Repeat the material verbatim. Images are excluded from the copy.

○ ○ ○ ○ ○

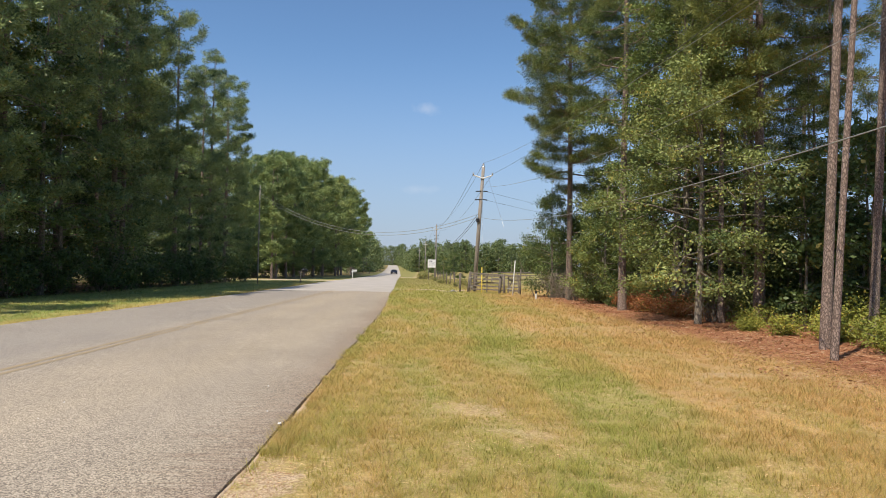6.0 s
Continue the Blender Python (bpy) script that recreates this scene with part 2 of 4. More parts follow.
def bark(name, dark, light, plates):
    m, n, l, p = material(name)
    co = n.new("ShaderNodeTexCoord").outputs["Object"]
    mp = n.new("ShaderNodeMapping")
    mp.inputs["Scale"].default_value = (plates, plates, plates * 0.35)
    warp = n.new("ShaderNodeTexNoise")
    warp.inputs["Scale"].default_value = 14.0
    warp.inputs["Detail"].default_value = 3.0
    l.new(co, warp.inputs["Vector"])
    moved = n.new("ShaderNodeVectorMath")
    moved.operation = "MULTIPLY_ADD"
    moved.inputs[1].default_value = (0.06, 0.06, 0.12)
    l.new(warp.outputs["Color"], moved.inputs[0])
    l.new(co, moved.inputs[2])
    l.new(moved.outputs[0], mp.inputs["Vector"])
    v = n.new("ShaderNodeTexVoronoi")
    v.feature = "DISTANCE_TO_EDGE"
    v.inputs["Scale"].default_value = 1.0
    l.new(mp.outputs[0], v.inputs["Vector"])
    crack = ranged(n, l, v.outputs["Distance"], 0.0, 0.26)
    nz = noise_node(n, l, 9.0, 5, co)
    col = mixed(n, l, ranged(n, l, nz, 0.3, 0.7), tuple(c * 0.75 for c in light), light)
    l.new(mixed(n, l, crack, dark, col), p.inputs["Base Color"])
    p.inputs["Roughness"].default_value = 0.9
    bump(n, l, p, calc(n, l, "ADD", crack, nz), 0.6, 0.015)
    return m


m_pine_bark = bark("pine_bark", (0.10, 0.07, 0.055), (0.41, 0.31, 0.25), 30.0)
m_grey_bark = bark("grey_bark", (0.12, 0.10, 0.075), (0.34, 0.29, 0.22), 16.0)

# chip-seal road: pale worn aggregate, greyer far lane, brown streaks along the broken edge
m_road, n, l, p = material("worn_chip_seal")
co = n.new("ShaderNodeTexCoord").outputs["Object"]
xyz = n.new("ShaderNodeSeparateXYZ")
l.new(co, xyz.inputs[0])
vor = n.new("ShaderNodeTexVoronoi")
vor.inputs["Scale"].default_value = 105.0
l.new(co, vor.inputs["Vector"])
chips = vor.outputs["Color"]
bw = n.new("ShaderNodeRGBToBW")
l.new(chips, bw.inputs[0])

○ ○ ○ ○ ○

Task answer:
6.0 s
Continue the Blender Python (bpy) script that recreates this scene with part 2 of 4. More parts follow.
def bark(name, dark, light, plates):
    m, n, l, p = material(name)
    co = n.new("ShaderNodeTexCoord").outputs["Object"]
    mp = n.new("ShaderNodeMapping")
    mp.inputs["Scale"].default_value = (plates, plates, plates * 0.35)
    warp = n.new("ShaderNodeTexNoise")
    warp.inputs["Scale"].default_value = 14.0
    warp.inputs["Detail"].default_value = 3.0
    l.new(co, warp.inputs["Vector"])
    moved = n.new("ShaderNodeVectorMath")
    moved.operation = "MULTIPLY_ADD"
    moved.inputs[1].default_value = (0.06, 0.06, 0.12)
    l.new(warp.outputs["Color"], moved.inputs[0])
    l.new(co, moved.inputs[2])
    l.new(moved.outputs[0], mp.inputs["Vector"])
    v = n.new("ShaderNodeTexVoronoi")
    v.feature = "DISTANCE_TO_EDGE"
    v.inputs["Scale"].default_value = 1.0
    l.new(mp.outputs[0], v.inputs["Vector"])
    crack = ranged(n, l, v.outputs["Distance"], 0.0, 0.26)
    nz = noise_node(n, l, 9.0, 5, co)
    col = mixed(n, l, ranged(n, l, nz, 0.3, 0.7), tuple(c * 0.75 for c in light), light)
    l.new(mixed(n, l, crack, dark, col), p.inputs["Base Color"])
    p.inputs["Roughness"].default_value = 0.9
    bump(n, l, p, calc(n, l, "ADD", crack, nz), 0.6, 0.015)
    return m


m_pine_bark = bark("pine_bark", (0.10, 0.07, 0.055), (0.41, 0.31, 0.25), 30.0)
m_grey_bark = bark("grey_bark", (0.12, 0.10, 0.075), (0.34, 0.29, 0.22), 16.0)

# chip-seal road: pale worn aggregate, greyer far lane, brown streaks along the broken edge
m_road, n, l, p = material("worn_chip_seal")
co = n.new("ShaderNodeTexCoord").outputs["Object"]
xyz = n.new("ShaderNodeSeparateXYZ")
l.new(co, xyz.inputs[0])
vor = n.new("ShaderNodeTexVoronoi")
vor.inputs["Scale"].default_value = 105.0
l.new(co, vor.inputs["Vector"])
chips = vor.outputs["Color"]
bw = n.new("ShaderNodeRGBToBW")
l.new(chips, bw.inputs[0])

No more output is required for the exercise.